▸ OBJECTIVE: Repeat only the lines from the one containing "q = m.to_quaternion()" through the one containing "carried.keyframe_insert(path, frame=frame(t))", exactly as written, both ends included.
·····
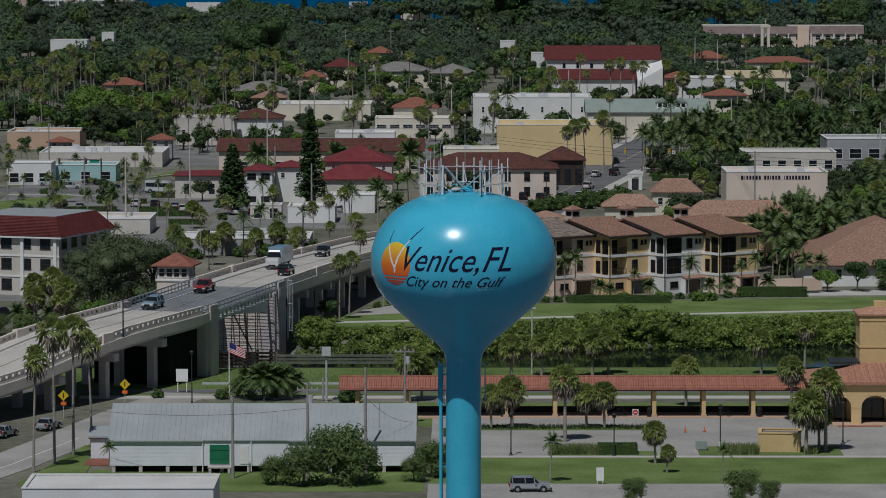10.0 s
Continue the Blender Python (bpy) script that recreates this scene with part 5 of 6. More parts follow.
def feather_palm(seed, h, r, lean=0.5, fronds=17, pairs=15, label="feather palm with arching green fronds"):
    rng = np.random.default_rng(seed)
    t = thing("palm_tree", Matrix(), label, "palm tree")
    part("trunk", Shape().tube([(0, 0, -0.5), (lean * 0.1, 0, h * 0.35), (lean * 0.5, 0, h * 0.75), (lean, 0, h)], [0.2, 0.15, 0.13, 0.12], 7), PALMBARK, t)
    v, f = [], []
    top = np.array([lean, 0, h])
    for i in range(fronds):
        az, el = 2.4 * i + rng.random() * 0.5, math.radians(75 - 85 * (i / fronds) + rng.normal(0, 7))
        flat = np.array([math.cos(az), math.sin(az), 0])
        side = np.array([-math.sin(az), math.cos(az), 0])
        ln = r * rng.uniform(0.9, 1.15)
        prev = None
        for j in range(pairs + 1):
            s = j / pairs
            e = el - s * s * math.radians(75)
            p = top + ln * (flat * (s * math.cos(el) * (1 - 0.12 * s)) + np.array([0, 0, s * math.sin(el) - 0.62 * s * s * math.cos(el)]))
            if prev is not None:
                k = len(v)
                v += [prev + side * 0.03, prev - side * 0.03, p]
                f.append((k, k + 1, k + 2))
            prev = p
            if j < 2:
                continue
            leaf = r * 0.36 * math.sin(math.pi * min(0.97, 0.12 + 0.88 * s)) + 0.12
            fwd = flat * math.cos(e) + np.array([0, 0, math.sin(e)])
            for sg in (-1, 1):
                tip = p + side * sg * leaf * 0.8 + fwd * leaf * 0.5 - np.array([0, 0, leaf * rng.uniform(0.25, 0.6)])
                k = len(v)
                v += [p - fwd * 0.07 * r / 2, p + fwd * 0.07 * r / 2, tip]
                f.append((k, k + 1, k + 2))
    part("crown", raw_mesh("crown", FEATHER, np.array(v), np.zeros((0, 4), int), np.array(f)), FEATHER, t)
    return t


def norfolk_pine(seed, h, r):
    rng = np.random.default_rng(seed)
    t = thing("norfolk_pine", Matrix(), "tall dark tiered Norfolk Island pine", "pine tree")
    part("trunk", Shape().tube([(0, 0, -0.5), (0, 0, h * 0.6), (0, 0, h)], [0.32, 0.2, 0.04], 7), BARK, t)
    pts, nor, size = [], [], []
    tiers = 36
    for i in range(tiers):
        s = i / tiers
        z = h * (0.1 + 0.9 * s)
        rad = r * (1 - s) ** 0.75 * rng.uniform(0.85, 1.1) + 0.25
        for k in range(21):
            a = rng.uniform(0, 2 * math.pi)
            for q in np.linspace(0.15, 1, 9):
                pts.append((rad * q * math.cos(a), rad * q * math.sin(a), z + 0.35 * q * q + rng.normal(0, 0.12)))
                nor.append((0.2 * math.cos(a), 0.2 * math.sin(a), 1))
                size.append(0.32 + 0.12 * (1 - s))
    v, q, f = leaf_mesh("branches", PINELEAF, np.array(pts), np.array(nor), np.array(size), rng)
    part("foliage", raw_mesh("foliage", PINELEAF, v, q, f), PINELEAF, t)
    return t


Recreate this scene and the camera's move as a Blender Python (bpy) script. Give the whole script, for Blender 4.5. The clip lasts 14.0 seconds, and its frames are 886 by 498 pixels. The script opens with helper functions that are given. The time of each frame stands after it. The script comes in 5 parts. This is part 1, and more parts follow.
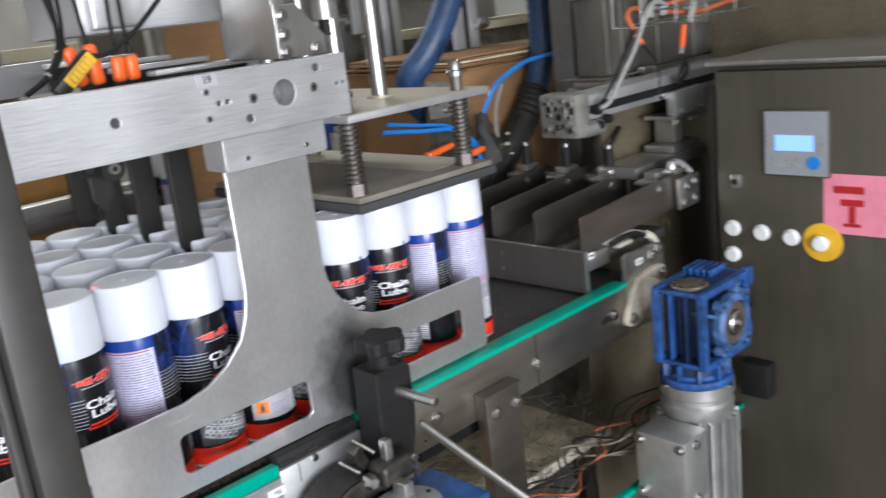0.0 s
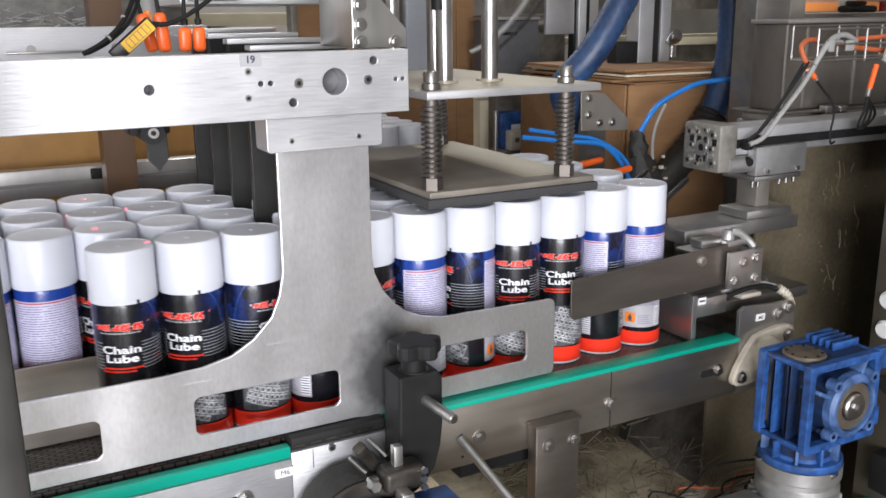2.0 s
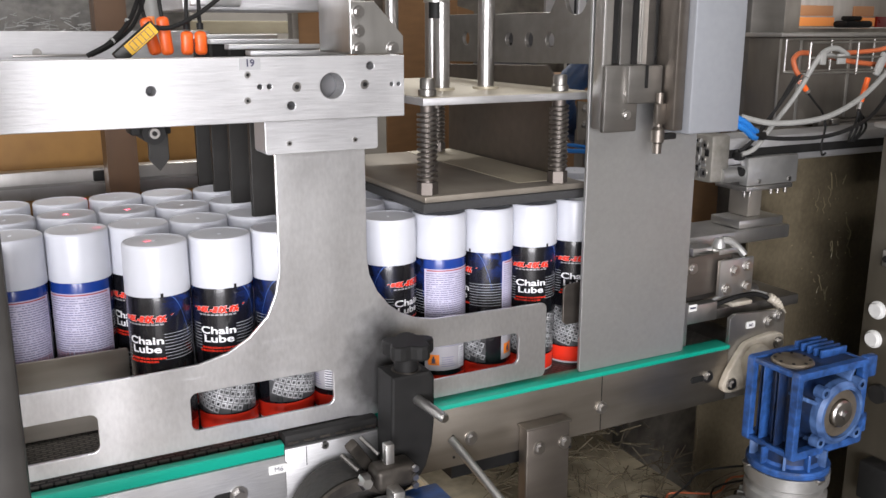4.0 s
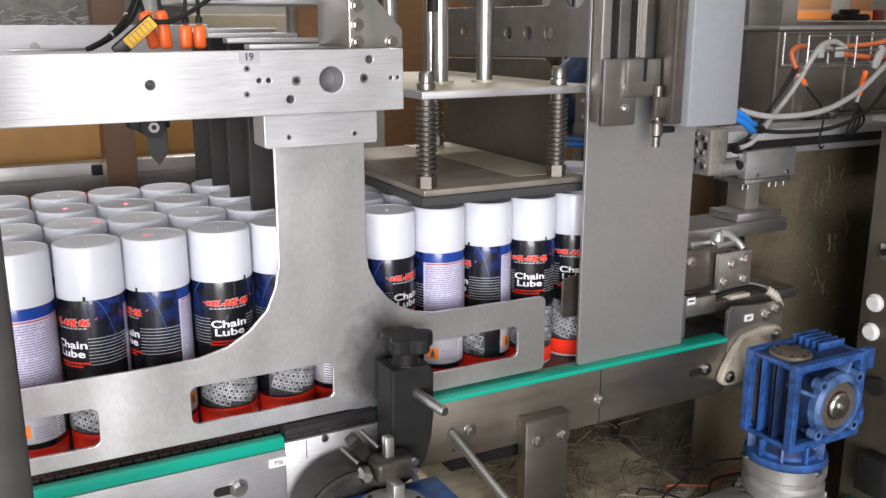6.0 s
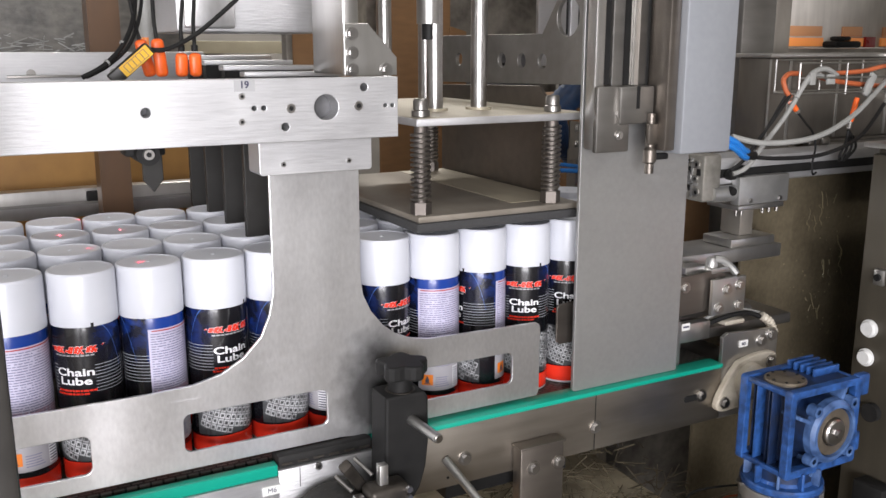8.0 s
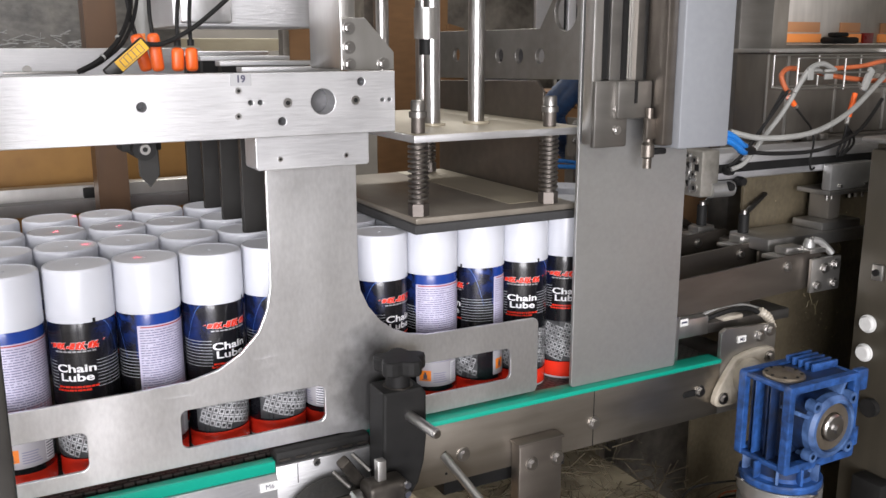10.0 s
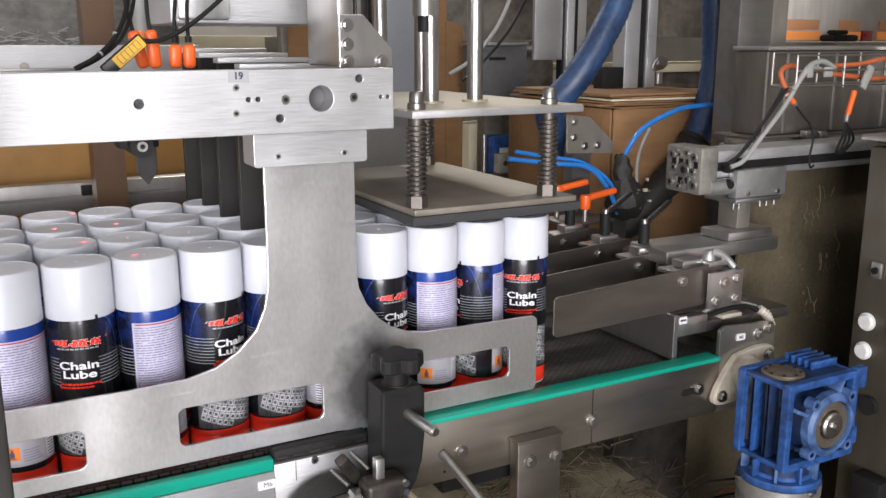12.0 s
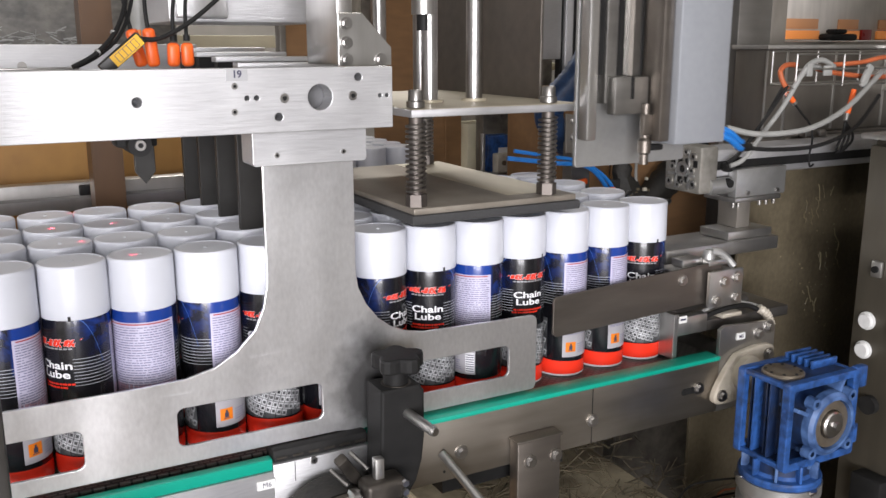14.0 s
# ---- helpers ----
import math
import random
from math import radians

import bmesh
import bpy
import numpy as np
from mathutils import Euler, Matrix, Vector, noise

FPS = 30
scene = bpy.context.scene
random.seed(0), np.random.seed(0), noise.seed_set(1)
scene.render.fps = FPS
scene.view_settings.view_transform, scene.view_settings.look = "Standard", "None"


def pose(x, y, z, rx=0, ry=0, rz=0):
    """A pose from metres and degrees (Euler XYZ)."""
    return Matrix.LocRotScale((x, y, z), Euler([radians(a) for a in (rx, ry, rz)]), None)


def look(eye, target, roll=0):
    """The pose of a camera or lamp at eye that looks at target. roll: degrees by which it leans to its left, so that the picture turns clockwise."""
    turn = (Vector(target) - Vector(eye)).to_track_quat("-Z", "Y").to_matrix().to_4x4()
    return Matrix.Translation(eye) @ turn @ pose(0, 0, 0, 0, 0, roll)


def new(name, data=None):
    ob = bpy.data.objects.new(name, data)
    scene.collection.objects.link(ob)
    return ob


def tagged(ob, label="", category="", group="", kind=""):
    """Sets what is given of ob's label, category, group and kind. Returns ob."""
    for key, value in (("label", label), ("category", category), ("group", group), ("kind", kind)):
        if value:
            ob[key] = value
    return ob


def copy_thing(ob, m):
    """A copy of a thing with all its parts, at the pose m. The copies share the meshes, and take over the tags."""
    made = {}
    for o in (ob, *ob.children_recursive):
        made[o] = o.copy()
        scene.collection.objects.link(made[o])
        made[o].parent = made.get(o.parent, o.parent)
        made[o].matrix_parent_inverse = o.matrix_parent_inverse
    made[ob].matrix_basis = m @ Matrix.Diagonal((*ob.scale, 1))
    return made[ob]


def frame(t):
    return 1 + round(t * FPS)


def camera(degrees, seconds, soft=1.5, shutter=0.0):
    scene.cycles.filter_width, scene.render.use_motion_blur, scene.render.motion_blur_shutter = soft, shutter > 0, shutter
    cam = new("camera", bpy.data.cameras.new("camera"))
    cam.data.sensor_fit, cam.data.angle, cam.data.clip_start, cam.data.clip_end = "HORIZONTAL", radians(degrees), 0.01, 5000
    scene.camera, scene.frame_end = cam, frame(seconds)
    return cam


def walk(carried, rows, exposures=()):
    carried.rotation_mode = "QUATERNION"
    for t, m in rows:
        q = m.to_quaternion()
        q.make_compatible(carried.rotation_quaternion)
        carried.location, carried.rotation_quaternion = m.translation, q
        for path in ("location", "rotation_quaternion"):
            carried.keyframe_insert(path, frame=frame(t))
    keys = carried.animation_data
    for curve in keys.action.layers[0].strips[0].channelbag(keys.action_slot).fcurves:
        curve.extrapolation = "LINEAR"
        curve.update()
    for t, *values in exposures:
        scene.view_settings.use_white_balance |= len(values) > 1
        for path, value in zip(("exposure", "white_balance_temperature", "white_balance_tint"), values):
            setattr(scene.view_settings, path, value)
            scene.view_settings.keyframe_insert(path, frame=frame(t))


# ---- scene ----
cam = camera(52.42, 14.0, soft=1.5, shutter=0.5)
ROWS = [
    (0, -0.0378, 0.0985, 1.3973, -45.071, -15.397, 6.484),
    (0.5, 0.0109, 0.0831, 1.3960, -36.733, -15.337, 5.045),
    (1, 0.0825, 0.0467, 1.3944, -31.329, -15.683, 2.814),
    (1.5, 0.1327, 0.0233, 1.3912, -27.840, -15.657, 1.503),
    (2, 0.1424, 0.0113, 1.3910, -27.938, -14.553, 0.629),
    (2.5, 0.1403, -0.0015, 1.3924, -27.723, -13.472, 0.096),
    (3, 0.1421, -0.0071, 1.3886, -27.627, -13.595, -0.018),
    (5.5, 0.1359, -0.0133, 1.3861, -27.814, -14.077, -0.027),
    (6, 0.1376, -0.0120, 1.3865, -27.848, -14.206, 0.005),
    (6.5, 0.1370, -0.0122, 1.3860, -27.988, -14.131, 0.020),
    (7, 0.1360, -0.0134, 1.3880, -28.164, -13.228, 0.007),
    (7.5, 0.1367, -0.0132, 1.3889, -28.154, -12.680, -0.041),
    (8, 0.1382, -0.0128, 1.3894, -28.144, -12.681, -0.047),
    (10.5, 0.1407, -0.0105, 1.3840, -28.308, -12.799, 0.074),
    (11, 0.1419, -0.0094, 1.3838, -28.353, -12.879, 0.030),
    (11.5, 0.1411, -0.0095, 1.3848, -28.380, -12.905, 0.030),
    (12, 0.1412, -0.0098, 1.3841, -28.333, -12.889, 0.020),
    (12.5, 0.1427, -0.0092, 1.3813, -28.359, -12.825, 0.071),
    (13, 0.1442, -0.0081, 1.3816, -28.367, -12.885, 0.100),
    (13.5, 0.1438, -0.0086, 1.3820, -28.406, -12.833, 0.120),
    (14, 0.1416, -0.0066, 1.3820, -28.452, -12.862, 0.077),
]
walk(cam, [(t, pose(x, y, z, 90 + pitch, roll, yaw)) for t, x, y, z, yaw, pitch, roll in ROWS], [(0.0, 0.08, 6050, 8), (0.35, -0.08, 6050, 10), (0.8, 0.0, 6050, 10), (1.2, 0.05, 6100, 10), (1.9, 0.09, 6250, 11), (2.3, 0.02, 6350, 11), (3.0, 0.0, 6450, 12), (14.0, 0.0, 6470, 12)])

# ---- light: a tall hall window behind the camera, added fill lights above ----
def area(name, eye, target, sx, sy, power, colour):
    data = bpy.data.lights.new(name, "AREA")
    data.shape, data.size, data.size_y, data.energy, data.color = "RECTANGLE", sx, sy, power, colour
    ob = new(name, data)
    ob.matrix_world = look(eye, target)
    return ob


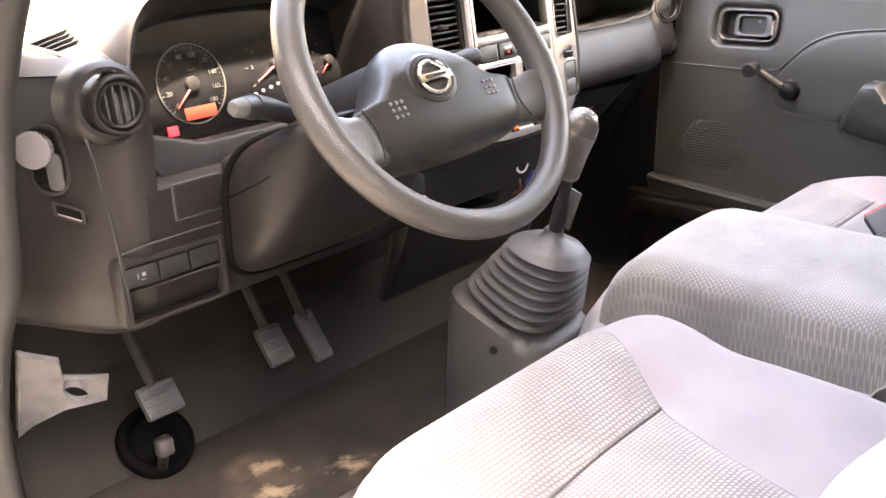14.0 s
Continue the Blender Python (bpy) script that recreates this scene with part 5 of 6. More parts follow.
# sill sweeping up over the wheel: white flange, grey scuff plate, dark joint
sill_yz = curve_pts([(0.0, 0.30, 0.60), (0.0, 0.20, 0.562), (0.0, 0.10, 0.548), (0.0, 0.03, 0.553), (0.0, -0.02, 0.578), (0.0, -0.08, 0.62), (0.0, -0.15, 0.655), (0.0, -0.24, 0.68), (0.0, -0.35, 0.69), (0.0, -0.50, 0.693), (0.0, -0.80, 0.70)], 6)
rows = []
for dx, dz, dy in ((-0.715, 0.004, 0), (-0.728, 0.008, 0), (-0.745, 0.002, 0), (-0.760, -0.014, 0), (-0.775, -0.045, -0.01), (-0.79, -0.085, -0.03)):
    rows.append([Vector((dx, p.y + dy, p.z + dz)) for p in sill_yz])
b = loft(rows, closed=False, cap=False)
part("sill_flange", b, M_white, dj, "white painted sill sweeping over the wheel arch", sharp=60)
rows = [[Vector((-0.79, p.y - 0.03, p.z - 0.085)) for p in sill_yz], [Vector((-0.74, p.y - 0.03, p.z - 0.10)) for p in sill_yz], [Vector((-0.66, p.y - 0.03, p.z - 0.10)) for p in sill_yz]]
part("wheel_arch", loft(rows, closed=False, cap=False), M_pit, dj, "black wheel arch liner")
sp_yz = [p for p in sill_yz if p.y < 0.05]
rows = [[Vector((-0.716, p.y, p.z + 0.004)) for p in sp_yz], [Vector((-0.712, p.y, p.z + 0.022)) for p in sp_yz], [Vector((-0.700, p.y + 0.004, p.z + 0.040)) for p in sp_yz], [Vector((-0.690, p.y + 0.006, p.z + 0.046)) for p in sp_yz], [Vector((-0.66, p.y + 0.006, p.z + 0.040)) for p in sp_yz]]
part("scuff_plate", loft(rows, closed=False, cap=False), M_scuff, dj, "grey plastic scuff plate", sharp=60)
part("scuff_joint", tube([Vector((-0.693, p.y + 0.006, p.z + 0.0468)) for p in sp_yz], 0.0012, 6), M_black, dj)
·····
▸ COMPLETE OUTPUT:
        q = m.to_quaternion()
        q.make_compatible(carried.rotation_quaternion)
        carried.location, carried.rotation_quaternion = m.translation, q
        for path in ("location", "rotation_quaternion"):
            carried.keyframe_insert(path, frame=frame(t))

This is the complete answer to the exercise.